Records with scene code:
━━━━━━━━━━━━━━━━
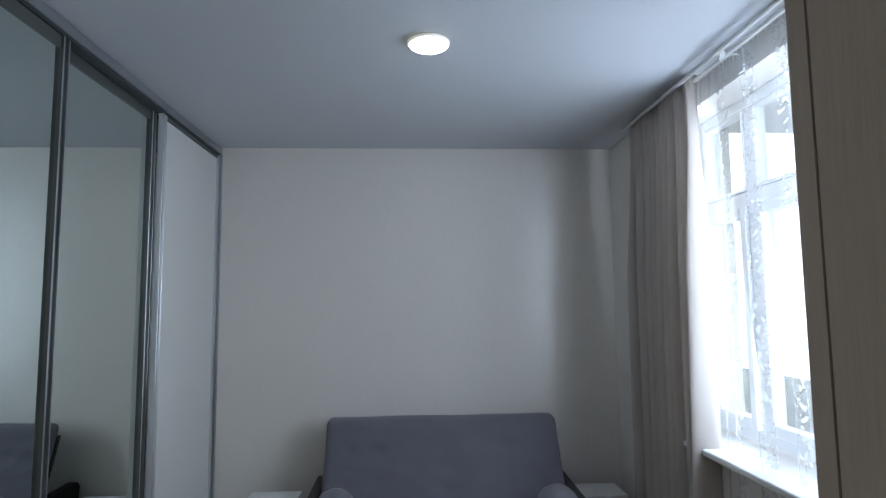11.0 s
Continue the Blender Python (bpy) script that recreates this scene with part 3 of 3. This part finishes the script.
def soft_block(w, d, h, bulge=0.04, tufts=(), cuts=14, corner=0.05, tuft_depth=0.035, wrinkle=0.0):
    """A stuffed block, x 0..w, y 0..d (front at y=0), z 0..h, with rounded corners, a swollen front and buttoned dents on it at (x, z)."""
    bm = box(0, w, 0, d, 0, h, corner, 4)
    bmesh.ops.subdivide_edges(bm, edges=[e for e in bm.edges if e.calc_length() > 0.12], cuts=cuts, use_grid_fill=True)
    for v in bm.verts:
        x, y, z = v.co
        fx, fz = 4 * x * (w - x) / w / w, 4 * z * (h - z) / h / h
        if y < d * 0.5:
            v.co.y -= bulge * max(0, fx) ** 0.5 * max(0, fz) ** 0.5
            for tx, tz in tufts:
                q = ((x - tx) ** 2 + (z - tz) ** 2)
                v.co.y += tuft_depth * math.exp(-q / 0.0016) * 0.75 + 0.014 * math.exp(-q / 0.012)
                # pulled crease below the button
                if z < tz:
                    v.co.y += 0.006 * math.exp(-((x - tx) / 0.012) ** 2) * math.exp(-(tz - z) / 0.12)
        if wrinkle:
            q = noise.noise(Vector((x * 3.1, z * 9.0, 4.2))) + 0.6 * noise.noise(Vector((x * 11 + z * 6, z * 14, 1.3)))
            v.co.y += wrinkle * q
        v.co.x += 0.006 * noise.noise(Vector((x * 4, y * 4, z * 4 + 3)))
        v.co.z += 0.005 * noise.noise(Vector((x * 3 + 7, y * 4, z * 3)))
    return bm


def sofa():
    t = thing("sofa", pose(XL, 0, 0), "pinkish-beige buttoned velour sofa with a tan arm box", "sofa")
    y0, y1 = 2.10, 4.13
    part("base", box(0.02, 0.88, y0, y1 - 0.002, 0.08, 0.28, 0.02, 3), M_SOFA_ARM, t)
    # backrest cushions stand along the wall and lean back a little
    edges = [2.10, 2.84, 3.555, 4.245]
    turn = Matrix.Rotation(radians(90), 4, "Z")
    for a, b in zip(edges, edges[1:]):
        w, h = b - a - 0.012, 0.475
        bm = soft_block(w, 0.17, h, 0.035, wrinkle=0.003, cuts=24, tufts= [(w * 0.34, h * 0.52), (w * 0.66, h * 0.52)])
        for v in bm.verts:
            x, y, z = v.co
            lean = 0.20 - 0.24 * z
            v.co = Vector((lean + 0.17 - y + 0.03, a + 0.006 + x, 0.375 + z))
        c = part("back_cushion", bm, M_SOFA, t, smooth=True)
        for k in (0.34, 0.66):
            z = 0.52 * h
            part("button", disc(0, 0, -0.004, 0.006, 0.011, 0.002, 16), M_SOFA, c).matrix_local = pose(0.20 - 0.24 * z + 0.17 + 0.022, a + 0.006 + w * k, 0.375 + z, 0, 90, 0)
    for a, b in ((2.10, 3.11), (3.115, 4.125)):
        w, d, h = b - a, 0.66, 0.17
        bm = soft_block(d, h, w, 0.02, [(d * fx, w * fz) for fx in (0.34, 0.7) for fz in (0.17, 0.39, 0.61, 0.83)], cuts=22, tuft_depth=0.03)
        for v in bm.verts:
            x, y, z = v.co
            v.co = Vector((0.23 + x, a + z, 0.435 - y))
        part("seat_cushion", bm, M_SOFA, t, smooth=True)
    part("arm", box(0.05, 0.885, y1 + 0.002, 4.52, 0.05, 0.562, 0.025, 3), M_SOFA_ARM, t, "tan upholstered arm box")
    part("arm_top", box(0.10, 0.925, y1 - 0.02, 4.535, 0.563, 0.585, 0.003), M_BLACKTOP, t, "black board lying on the arm box")
    part("back_board", box(0.005, 0.05, y0, 4.45, 0.10, 0.62, 0.01), M_SOFA_ARM, t)
    for yy in (y0 + 0.08, 3.1, 4.45):
        for xx in (0.08, 0.80):
            part("leg", rod((xx, yy, -0.01), (xx, yy, 0.085), 0.02, 12, 0.026), M_BLACKWOOD, t)


sofa()


def coffee_table():
    t = thing("coffee_table", pose(-0.895, 3.56, 0), "low coffee table with a pale oak laminate top", "coffee table")
    part("tabletop", box(-0.28, 0.28, -0.49, 0.49, 0.424, 0.45, 0.003), M_OAKTOP, t)
    for y in (-0.42, 0.40):
        part("side_panel", box(-0.25, 0.25, y, y + 0.022, -0.01, 0.423, 0.002), M_OAKTOP, t)
    part("shelf", box(-0.25, 0.25, -0.395, 0.398, 0.16, 0.178, 0.002), M_OAKTOP, t)


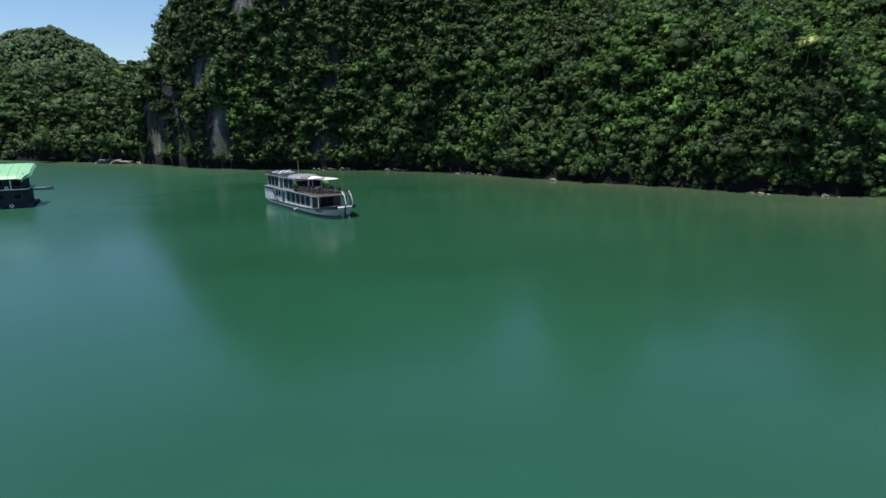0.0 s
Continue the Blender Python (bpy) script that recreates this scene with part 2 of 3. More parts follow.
# ---- plan of the bay: the tide line from west to east, land to the north and east of it ----
SHORE = [(-700, 420), (-420, 330), (-260, 262), (-147, 233), (-103, 214), (-90, 211), (-77, 201), (-61, 187), (-47, 183),
         (-30, 178), (-16, 176), (6, 165), (15, 157), (29, 143), (39, 135), (48, 128), (56, 120), (63, 115.5), (69, 112.5),
         (77, 112.5), (84, 117), (91, 126), (97, 129.5), (104, 124), (113, 118.5), (118, 115), (126, 115.5), (134, 116),
         (141, 121), (147, 131.5), (156, 151), (166, 169), (177, 176.5), (188, 176), (195, 174), (202, 167), (208, 159),
         (212, 145), (212.5, 131), (211, 116), (214, 100), (235, 80), (300, 60), (600, 30)]


def inland(x, y):
    """Signed distance to the tide line, positive on land."""
    p = np.array(SHORE, float)
    a, b = p[:-1], p[1:]
    best = np.full(x.shape, 1e9)
    for (ax, ay), (bx, by) in zip(a, b):
        dx, dy = bx - ax, by - ay
        u = np.clip(((x - ax) * dx + (y - ay) * dy) / (dx * dx + dy * dy), 0, 1)
        best = np.minimum(best, np.hypot(x - ax - u * dx, y - ay - u * dy))
    ring = SHORE + [(600, 1500), (-700, 1500)]
    odd = np.zeros(x.shape, bool)
    for (ax, ay), (bx, by) in zip(ring, ring[1:] + ring[:1]):
        if ay != by:
            odd ^= ((ay > y) != (by > y)) & (x < (bx - ax) * (y - ay) / (by - ay) + ax)
    return np.where(odd, best, -best)


def soft_noise(x, y, size, seed):
    """Smooth value noise, -1 to 1, by bicubic-eased lattice values."""
    g = np.random.RandomState(seed).uniform(-1, 1, (256, 256))
    u, v = x / size + 1000.37, y / size + 1000.71
    i, j = np.floor(u).astype(int), np.floor(v).astype(int)
    fu, fv = u - i, v - j
    fu, fv = fu * fu * (3 - 2 * fu), fv * fv * (3 - 2 * fv)
    i, j = i % 255, j % 255
    return (g[i, j] * (1 - fu) + g[i + 1, j] * fu) * (1 - fv) + (g[i, j + 1] * (1 - fu) + g[i + 1, j + 1] * fu) * fv


# steepness of the bank and height of the crest along the shore
STEEP_AT = [(-420, 0.88), (-110, 1.41), (-84, 1.32), (-70, 1.7), (-50, 2.07), (-20, 2.99), (8, 2.9), (25, 1.58), (45, 1.49), (60, 1.75), (70, 2.4), (80, 1.8), (93, 1.2), (110, 0.99), (125, 1.35), (140, 1.3), (152, 1.08), (165, 0.89), (185, 0.78), (200, 0.47), (215, 0.81), (400, 0.68)]
CREST_AT = [(-420, 40), (-170, 30), (-140, 27), (-84, 29), (-74, 58), (-30, 90), (5, 78), (25, 58), (55, 58), (80, 37.9), (110, 56), (138, 50), (150, 11), (170, 13), (190, 18), (215, 28), (400, 28)]
# limestone towers: x, y, half width, half depth, height, edge power
TOWERS = [(-44, 230, 50, 47, 75, 2), (126.5, 189, 15, 52, 62, 2.2), (220.4, 238.8, 50, 21.7, 37.9, 3.7), (217.4, 222, 34.4, 25, 49.6, 5), (240, 217, 36, 43, 59.3, 3), (285, 214, 36, 40, 62, 3), (98, 228, 36, 50, 60, 2), (-225, 415, 47, 62, 62, 2.2), (-288, 430, 44, 60, 71, 1.6), (-178, 345, 34, 40, 42, 2.2), (-310, 430, 60, 60, 50, 2), (216, 505, 70, 62.8, 82, 4), (256, 500, 50, 55, 71, 4), (58, 216, 27, 44, 73, 2)]


# knolls and hollows on the slope: x, y, height
KNOLLS = [(45, 140, -1), (45, 163, 2.6), (62, 122, 1.8), (75, 120, 5.1), (68, 134, -2.0), (75, 150, -6.5), (88, 134, 2.5),
          (110, 128, -3.1), (112, 150, 2.4), (124, 124, -1.2), (128, 142, 3.3), (60, 178, -8), (97, 138, -2), (214, 196, -6), (201, 188, 3), (226, 178, 3)]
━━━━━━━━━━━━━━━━
§ GIVEN PROBLEM
Find each line with the string "script" and copy it out.

§ FULL OUTPUT
Continue the Blender Python (bpy) script that recreates this scene with part 3 of 3. This part finishes the script.
Continue the Blender Python (bpy) script that recreates this scene with part 2 of 3. More parts follow.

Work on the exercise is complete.